Start making up your own solos on the spot as we look at some of the ad libbing techniques of the legends.
“Isn’t improvising solos really advanced?”
Improvising doesn’t have to be hard. Maybe it gets its reputation from being associated with certain virtuoso jazz guitarists who take improvising to incredible levels. Still, you can easily get started armed with just basic skills.
“That’s a relief! Tell me more.”
Start by looking at the scales on the right. They’re used extensively by legends like Jimi Hendrix and BB King through to modern day players like Joe Bonamassa. Memorise the shapes - they can take you a long way. Simply play one note at a time from low to high. The dots tell you where to put your fingers.
“These aren’t too hard. How do they help with improvising?”
A scale gives you a selection of notes that sound good when you solo with them. Some guitarists worry that scales stifle creativity with hard, fast rules; we prefer to think of them as a framework that you can build upon with your own ideas. Learn the shapes, then let your own inspiration take charge.
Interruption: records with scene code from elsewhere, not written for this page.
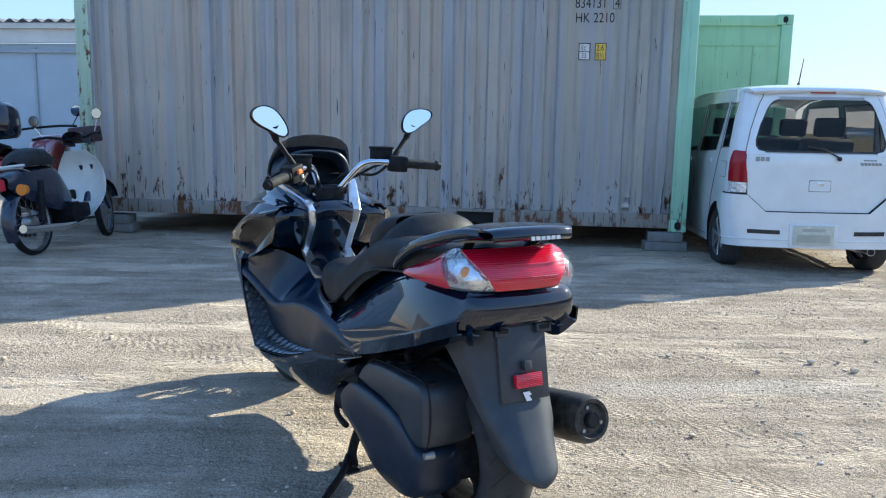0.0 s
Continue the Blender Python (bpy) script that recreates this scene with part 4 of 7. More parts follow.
SEAT_A = [(-0.668, 0.595, 0.602, 0.028, 0.018), (-0.674, 0.59, 0.628, 0.081, 0.051), (-0.70, 0.586, 0.646, 0.109, 0.078), (-0.76, 0.577, 0.676, 0.142, 0.110), (-0.83, 0.566, 0.694, 0.160, 0.130), (-0.90, 0.560, 0.699, 0.169, 0.143), (-0.985, 0.578, 0.703, 0.175, 0.152), (-1.05, 0.612, 0.722, 0.177, 0.155), (-1.115, 0.650, 0.755, 0.177, 0.152), (-1.18, 0.688, 0.789, 0.176, 0.147), (-1.26, 0.720, 0.818, 0.173, 0.144)]
part("seat", shell(seat_rows(SEAT_A), 5, 5, 0.003), VINYL, scooter, "black vinyl rider seat")
SEAT_B = [(-1.235, 0.712, 0.811, 0.175, 0.145), (-1.3, 0.734, 0.828, 0.171, 0.138), (-1.4, 0.75, 0.834, 0.163, 0.133), (-1.5, 0.757, 0.846, 0.152, 0.127), (-1.585, 0.775, 0.838, 0.133, 0.106), (-1.63, 0.8, 0.818, 0.109, 0.083), (-1.645, 0.81, 0.801, 0.085, 0.064)]
part("pillion_seat", shell(seat_rows(SEAT_B), 5, 5, 0.003), VINYL, scooter, "black vinyl pillion seat")


def seat_wing():
    """The raised cuff that sweeps up from the seat's side to behind the back pad."""
    a = [(-0.955, 0.182, 0.566), (-1.04, 0.186, 0.630), (-1.12, 0.180, 0.690), (-1.185, 0.152, 0.752), (-1.245, 0.132, 0.822), (-1.275, 0.08, 0.868), (-1.28, 0, 0.882)]
    b = [(-0.99, 0.187, 0.572), (-1.09, 0.190, 0.632), (-1.18, 0.188, 0.695), (-1.25, 0.174, 0.765), (-1.295, 0.138, 0.835), (-1.315, 0.08, 0.871), (-1.322, 0, 0.880)]
    c = [(-1.04, 0.185, 0.60), (-1.15, 0.188, 0.668), (-1.25, 0.186, 0.715), (-1.31, 0.166, 0.765), (-1.345, 0.123, 0.815), (-1.358, 0.07, 0.836), (-1.362, 0, 0.843)]
    d = [(-1.06, 0.180, 0.59), (-1.18, 0.180, 0.665), (-1.28, 0.176, 0.712), (-1.335, 0.152, 0.745), (-1.365, 0.11, 0.785), (-1.376, 0.06, 0.80), (-1.380, 0, 0.806)]
    return shell([a, b, c, d], 4, 5, 0.004)


part("seat_wing", seat_wing(), VINYL, scooter, "black vinyl cuff round the back pad")


def back_pad():
    rows = []
    for x, zb, zt, w in ((-1.126, 0.752, 0.770, 0.095), (-1.134, 0.738, 0.806, 0.122), (-1.160, 0.726, 0.850, 0.140), (-1.205, 0.745, 0.877, 0.147), (-1.245, 0.785, 0.886, 0.140), (-1.283, 0.835, 0.885, 0.112)):
        rows.append([(x, w, zb), (x, w + 0.004, zb + (zt - zb) * 0.5), (x, w * 0.88, zb + (zt - zb) * 0.80), (x, w * 0.5, zt - 0.008), (x, 0, zt)])
    return shell(rows, 5, 5, 0.003)


part("back_pad", back_pad(), VINYL, scooter, "padded black rider back rest")
both("seat_piping", lambda: tube(bmesh.new(), curve_pts([(-0.672, 0.088, 0.588), (-0.76, 0.154, 0.573), (-0.83, 0.172, 0.562), (-0.90, 0.182, 0.556), (-0.985, 0.188, 0.577), (-1.05, 0.192, 0.608), (-1.18, 0.192, 0.684), (-1.30, 0.185, 0.73), (-1.50, 0.166, 0.753)], 4), 0.0035, 6), RUBBER)


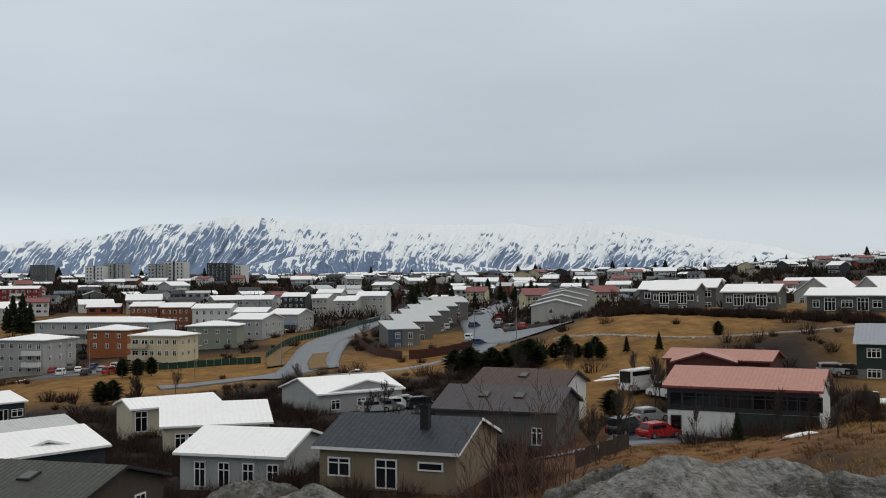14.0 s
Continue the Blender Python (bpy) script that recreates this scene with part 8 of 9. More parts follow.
def build_shrubs():
    spots, far, green, gold, rust = [], [], [], [], []
    R = random.Random(21)
    tries = 0
    while len(spots) < 4200 and tries < 40000:
        tries += 1
        r = 30 * (420 / 30) ** (R.random() ** 0.72)
        a = R.uniform(-28, 138)
        x, y = polar(a, r)
        if a > 100 and r < 80:
            continue
        if grassy(x, y) > 0.35 and R.random() < 0.93:
            continue
        if noise.noise((x * 0.03, y * 0.03, 9)) < -0.28 or not free(x, y, 0.9):
            continue
        h = R.choice((1.1, 1.5, 1.9, 2.4, 3.0))
        spots.append((x, y, h, h * R.uniform(0.5, 0.9), int(85 if r < 120 else 60), max(0.014, r * 0.00030)))
    while len(far) < 17000:
        r = R.uniform(0, 1) ** 0.9 * 1500 + 300
        a = R.uniform(-26, 140)
        x, y = polar(a, r)
        if grassy(x, y) > 0.3 or (a < 9 and r > 1480) or not free(x, y, 1.0):
            continue
        h = R.uniform(2.5, 6.5) * (1 + r / 2600)
        (far if R.random() < 0.88 else green).append((x, y, h, h * 0.9, 15, r * 0.0008))
    for i in range(9000):
        # overgrown gardens below the viewpoint
        a, r = R.uniform(8, 104), R.uniform(40, 175)
        x, y = polar(a, r)
        if len(spots) < 8600 and free(x, y, 0.5) and grassy(x, y) < 0.3:
            h = R.uniform(0.9, 2.2)
            spots.append((x, y, h, h * 0.8, 70, max(0.012, r * 0.00026)))
    for i in range(420):
        # hedge below the grey row houses
        a = R.uniform(107.5, 131)
        x, y = polar(a, 204 - 1.75 * (a - 110) - R.uniform(2, 9))
        if free(x, y, 0.3):
            spots.append((x, y, R.uniform(1.2, 2.0), 1.2, 60, 0.06))
    for i in range(1500):
        # tussocks and heather by the outcrop
        r, a = R.uniform(15, 80), R.uniform(97, 141)
        x, y = polar(a, r)
        if not free(x, y, 0.4):
            continue
        h = R.uniform(0.18, 0.5)
        n = noise.noise((x * 0.08, y * 0.08, 2))
        (gold if n > 0.05 else rust).append((x, y, h, h * 1.4, 40, 0.012 + r * 0.0002))
    twig_mass("bare_shrubs", "leafless brown garden shrubs and hedges", spots, "twigs")
    twig_mass("distant_scrub", "dark leafless trees and scrub between distant houses", far, "twigs")
    twig_mass("distant_evergreens", "dark evergreen shrubs between distant houses", green, "greentwigs")
    twig_mass("straw_tussocks", "pale straw grass tussocks by the rocks", gold, "strawtwigs", cat="grass")
    twig_mass("rusty_heather", "rusty brown heather by the rocks", rust, "rustgrass", cat="heather")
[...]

“It’s not exactly an inspired ad lib!”
Think about different ways to rearrange the notes. Our first tab example is just a run up through the scale. Simple enough, but we’ve chosen our first and last notes carefully. We used a Noel Gallagher style trick of starting on the note before the root. The last note is a root note - it makes the lick feel final and complete.
“I can’t just play scale runs?”
You can play in as many different ways as you can think of. It’s all part of phrasing - the way in which you shape sequences of notes into melodies or ‘phrases’. Our second tab example shows a phrasing idea where you return to the root note. Typically, you’ll get a steady sound.
“I feel like I need some creative ideas.”
Use string bends or hammer-ons and pull-offs. These are easy in the minor pentatonic scale. Or, think about rhythm. You could play four notes, then a pause, then repeat. Think of diff erent ways to group the notes; once you’ve exhausted your ideas, add in a random note from outside the scale. New ideas will unfold.
Two essential shapes to improvise with
Scales give you a small group of notes that sound good when used in solos. The minor pentatonic scale sounds great in minor-key rock, metal and blues over minor (Gm, Cm7 and so on) and ‘dominant’ 7th chords (D7 for example). The major pentatonic scale works in pretty much all major key music - try it in country and Southern rock jams. Move the shapes up or down the fretboard to start on a new root note and play in another key. Our tab examples below use the G minor pentatonic scale.
1. Simple scale run
A run up through the scale is one of the simplest improv ideas. Why not try playing it backwards too? We’ve recorded this on the audio track for you.
2. Return to the root
By repeating the root note we’ve given this lick a solid, steady sound. We’ve also played the line an octave (12 frets) higher for you, giving the music a lift.